Tushuri guda is a cheese produced from sheep milk that ripens in a “guda” (bag made from skin of sheep, goat or calf). This cheese has no crust, the color of the paste is yellow. It is dense and elastic, and has eyes of various sizes. This cheese has an intense aroma, and a distinctive slightly spicy, moderately salty pleasant taste.
The milk is heated to 35-37°C. When the curd is formed, it is cut and heated attain to 33-36°C. The mass is removed from the whey and pressed in cloth bags before bing moved to the guda skin-bag. The guda may contain 4 or 5 cheeses alternating with salt layers. In the guda the cheeses are aged for a minimum of 60 days.
It is typically enjoyed with a simple hot cornmeal flatbread. The Tushuri guda making process was thoroughly described in Giorgi Bochoridze’s book "Tusheti" written in the 1920s.
Sheep breeding is main activity of Tushi people, who live in Kakheti during the winter, when roads are closed, and return to Tushetia in the summer to graze their sheep in the Alizavi river valley and produce this cheese. The milk comes from a native breed of Tusheti sheep, called for the ethnic group (Tush) who have long raised animals in this area. Milk yield from this breed is relatively low, with only about 1 glass of milk each day.
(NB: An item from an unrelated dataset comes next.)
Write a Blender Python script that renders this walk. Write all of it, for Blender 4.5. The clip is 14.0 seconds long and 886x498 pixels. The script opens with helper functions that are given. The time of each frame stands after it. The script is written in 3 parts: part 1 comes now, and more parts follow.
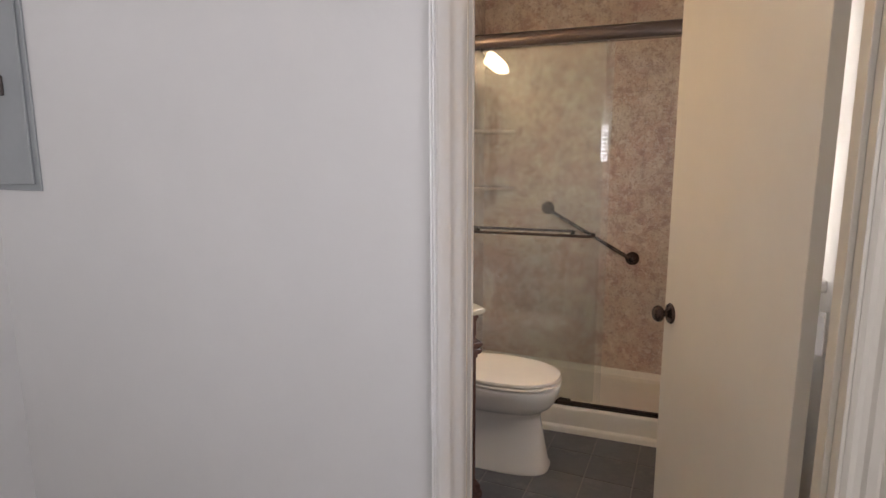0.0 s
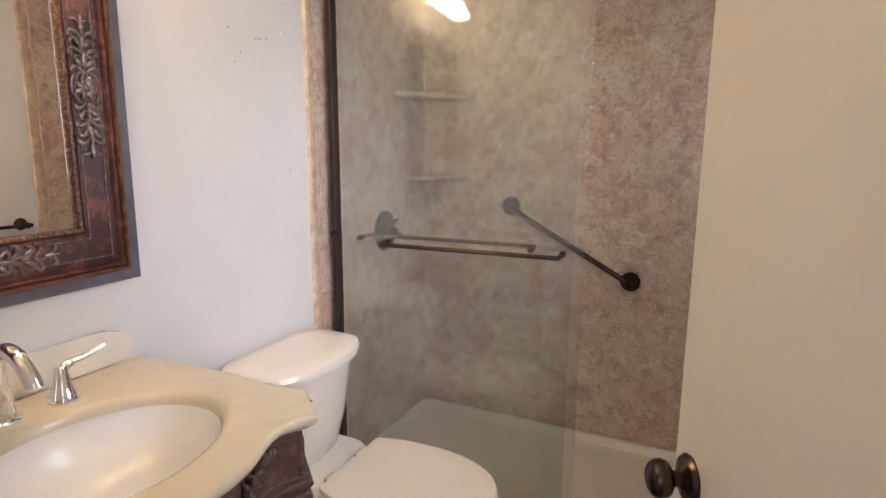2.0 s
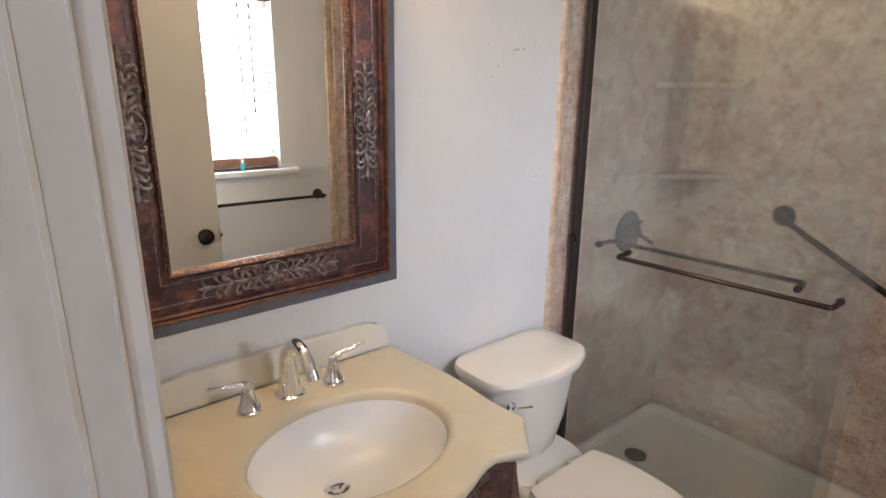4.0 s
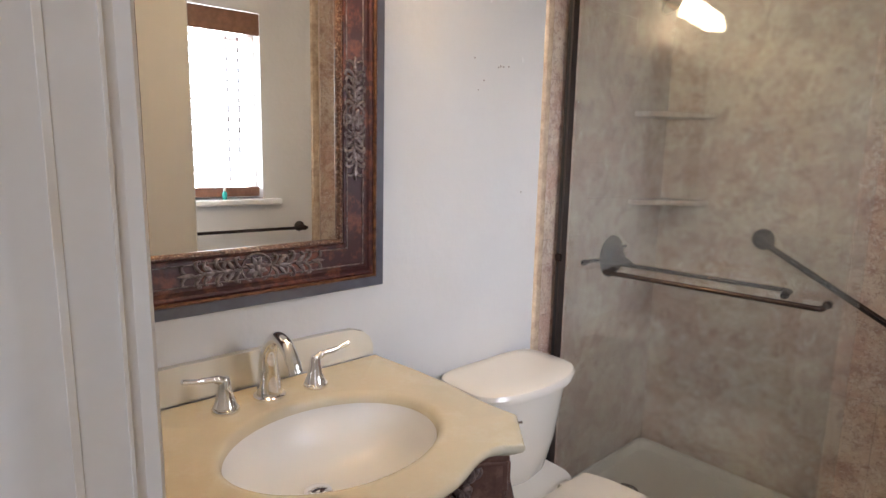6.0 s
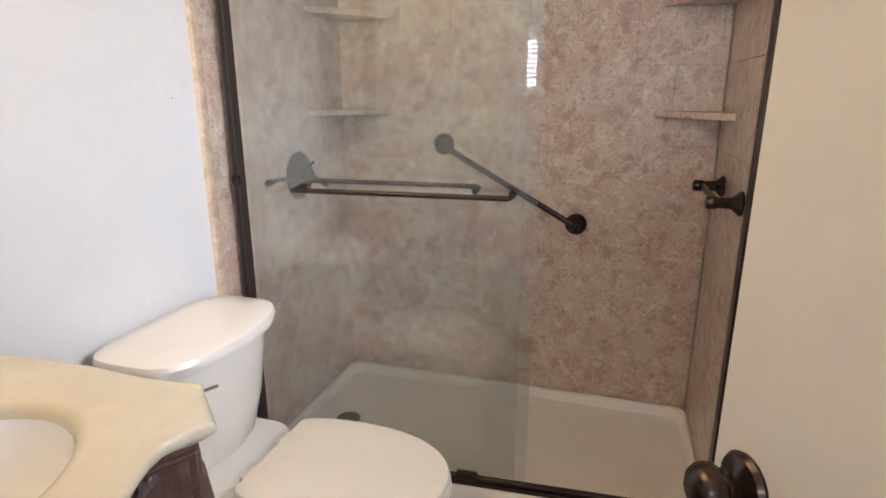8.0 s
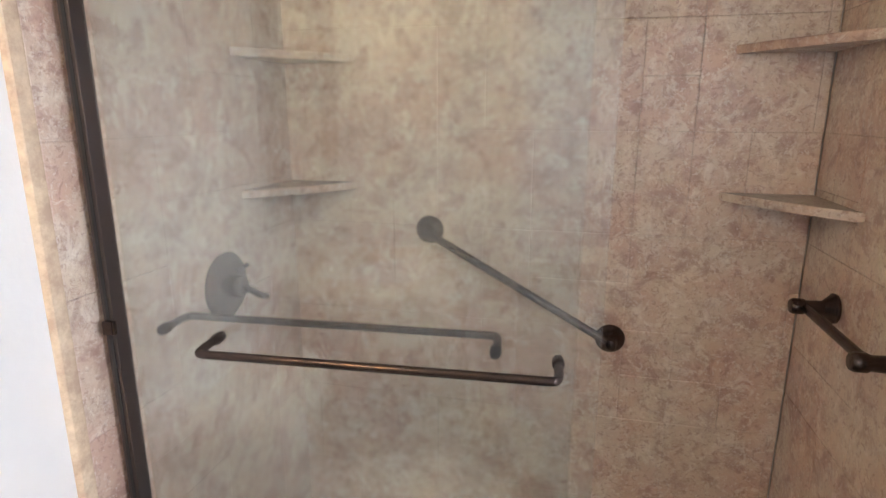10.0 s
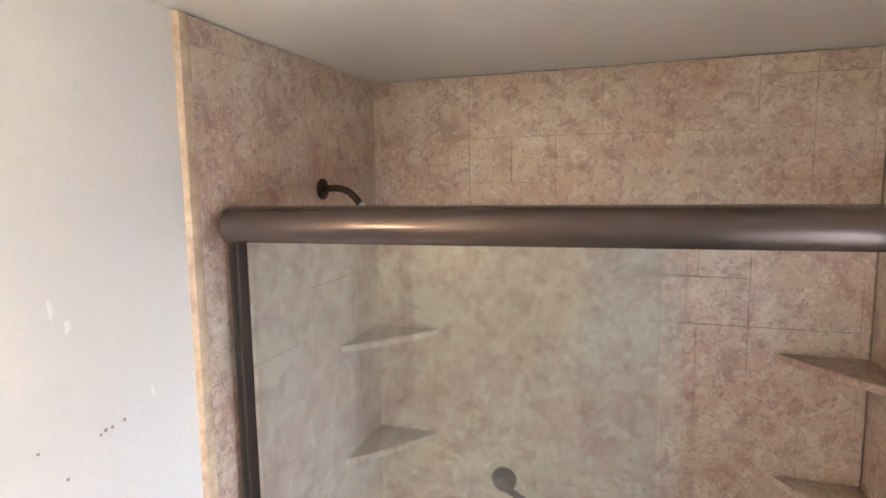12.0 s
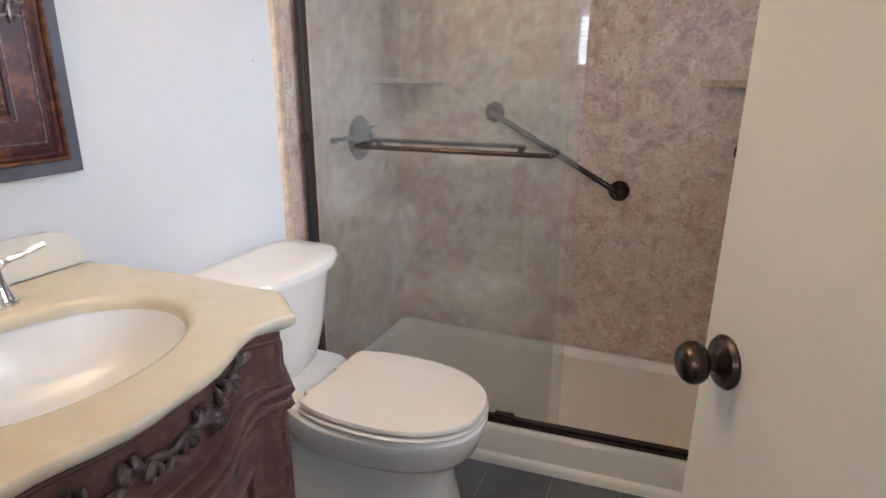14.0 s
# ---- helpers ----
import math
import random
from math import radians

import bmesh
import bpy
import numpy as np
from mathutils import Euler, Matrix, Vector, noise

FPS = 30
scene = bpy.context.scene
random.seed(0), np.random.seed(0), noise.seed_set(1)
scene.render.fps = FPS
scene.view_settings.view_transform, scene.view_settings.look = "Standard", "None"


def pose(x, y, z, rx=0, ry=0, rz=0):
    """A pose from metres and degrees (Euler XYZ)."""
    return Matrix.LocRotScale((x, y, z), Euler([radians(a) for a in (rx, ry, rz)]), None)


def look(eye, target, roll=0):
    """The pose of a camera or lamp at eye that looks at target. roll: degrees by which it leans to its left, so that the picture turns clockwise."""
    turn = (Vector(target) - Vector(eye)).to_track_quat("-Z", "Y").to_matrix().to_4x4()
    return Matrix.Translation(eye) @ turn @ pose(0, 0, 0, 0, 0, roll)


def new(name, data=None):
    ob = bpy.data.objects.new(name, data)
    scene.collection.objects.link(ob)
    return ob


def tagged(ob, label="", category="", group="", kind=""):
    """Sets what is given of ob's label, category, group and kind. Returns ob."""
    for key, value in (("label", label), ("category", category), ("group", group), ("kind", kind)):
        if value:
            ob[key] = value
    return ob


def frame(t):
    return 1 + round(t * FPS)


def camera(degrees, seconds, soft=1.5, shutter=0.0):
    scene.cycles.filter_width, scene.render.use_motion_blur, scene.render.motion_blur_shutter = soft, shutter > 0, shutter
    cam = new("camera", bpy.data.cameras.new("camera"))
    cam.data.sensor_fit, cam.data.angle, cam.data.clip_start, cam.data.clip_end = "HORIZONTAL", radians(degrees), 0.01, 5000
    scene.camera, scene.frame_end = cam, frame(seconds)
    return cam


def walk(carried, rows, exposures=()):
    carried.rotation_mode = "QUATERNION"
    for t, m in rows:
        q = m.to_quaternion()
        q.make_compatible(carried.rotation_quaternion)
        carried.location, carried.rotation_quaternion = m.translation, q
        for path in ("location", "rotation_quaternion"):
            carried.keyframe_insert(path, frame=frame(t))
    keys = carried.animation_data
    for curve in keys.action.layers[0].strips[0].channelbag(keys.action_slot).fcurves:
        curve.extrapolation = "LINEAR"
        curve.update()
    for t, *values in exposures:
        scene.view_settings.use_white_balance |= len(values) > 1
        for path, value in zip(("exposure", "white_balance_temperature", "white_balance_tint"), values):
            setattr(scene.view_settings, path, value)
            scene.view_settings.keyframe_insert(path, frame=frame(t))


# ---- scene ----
cam = camera(76.2, 14.0)
PATH = [
    (0, (1.331, 0.364, 1.427), (0.524, 2.165, 1.103), -0.2),
    (0.5, (1.298, 0.823, 1.425), (0.565, 2.653, 1.085), -0.3),
    (1, (1.28, 1.199, 1.412), (0.548, 3.028, 1.07), -0.3),
    (1.5, (1.283, 1.429, 1.407), (0.545, 3.256, 1.062), 0.2),
    (2, (1.272, 1.541, 1.367), (0.43, 3.319, 1.003), 0.3),
    (2.5, (1.269, 1.566, 1.326), (0.187, 3.182, 0.86), 0.5),
    (3, (1.272, 1.571, 1.319), (-0.034, 2.985, 0.777), 0.8),
    (3.5, (1.271, 1.579, 1.395), (-0.146, 2.869, 0.824), 0.6),
    (4, (1.269, 1.579, 1.563), (-0.211, 2.809, 1.015), 0.5),
    (4.2, (1.264, 1.576, 1.61), (-0.239, 2.801, 1.119), 0.5),
    (6.3, (1.264, 1.544, 1.358), (-0.182, 2.889, 1.043), 0.4),
    (6.5, (1.24, 1.537, 1.335), (-0.099, 2.973, 0.957), 0.9),
    (7, (1.216, 1.524, 1.277), (0.192, 3.179, 0.813), 0.6),
    (7.5, (1.167, 1.596, 1.261), (0.435, 3.383, 0.741), 0.4),
    (7.7, (1.149, 1.667, 1.274), (0.501, 3.481, 0.737), 0.1),
    (9.8, (0.917, 2.369, 1.382), (0.501, 4.264, 0.9), -0.2),
    (10, (0.882, 2.393, 1.433), (0.425, 4.282, 0.963), -0.0),
    (10.5, (0.868, 2.393, 1.635), (0.313, 4.268, 1.209), -0.6),
    (11, (0.812, 2.306, 1.858), (0.26, 4.203, 1.544), -0.5),
    (11.5, (0.831, 2.245, 2.01), (0.23, 4.136, 1.76), -0.7),
    (12, (0.833, 2.227, 2.087), (0.21, 4.113, 1.852), -0.8),
    (12.5, (0.844, 2.197, 2.012), (0.197, 4.077, 1.795), -0.7),
    (13, (0.971, 2.075, 1.624), (0.232, 3.927, 1.467), -0.7),
    (13.5, (1.075, 1.901, 1.35), (0.314, 3.724, 1.038), 0.0),
    (13.7, (1.121, 1.794, 1.293), (0.375, 3.597, 0.852), 0.1),
    (14, (1.19, 1.625, 1.247), (0.466, 3.392, 0.655), 0.4),
]
EXPOSURE = [(0.0, -0.27, 6490, 18), (0.6, -0.22, 6360, 21), (1.1, -0.15, 6310, 23), (1.5, -0.12, 6360, 23), (2.2, -0.1, 6060, 16), (3.2, -0.2, 5860, 15), (4.2, -0.3, 5810, 14), (6.4, -0.3, 5910, 15), (7.6, 0.05, 5810, 14),
            (9.9, 0.35, 5810, 13), (10.6, 0.25, 5660, 11), (11.3, 0.3, 5810, 13), (12.0, 0.37, 5710, 12), (12.6, 0.27, 5710, 11), (13.1, 0.05, 5220, 8), (13.5, 0.0, 5170, 8), (14.0, 0.05, 5520, 13)]
walk(cam, [(t, look(eye, target, roll)) for t, eye, target, roll in PATH], EXPOSURE)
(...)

This cheese’s popularity has led to many poor-quality imitations made with plastic bags or from different sheep breeds’ milk or cow’s milk. So the cheese can take on an unpleasant odor, and poor quality productions have given this cheese a poor reputation. Tusheti farmers have joined together in an association to safeguard traditional Tushuri guda production.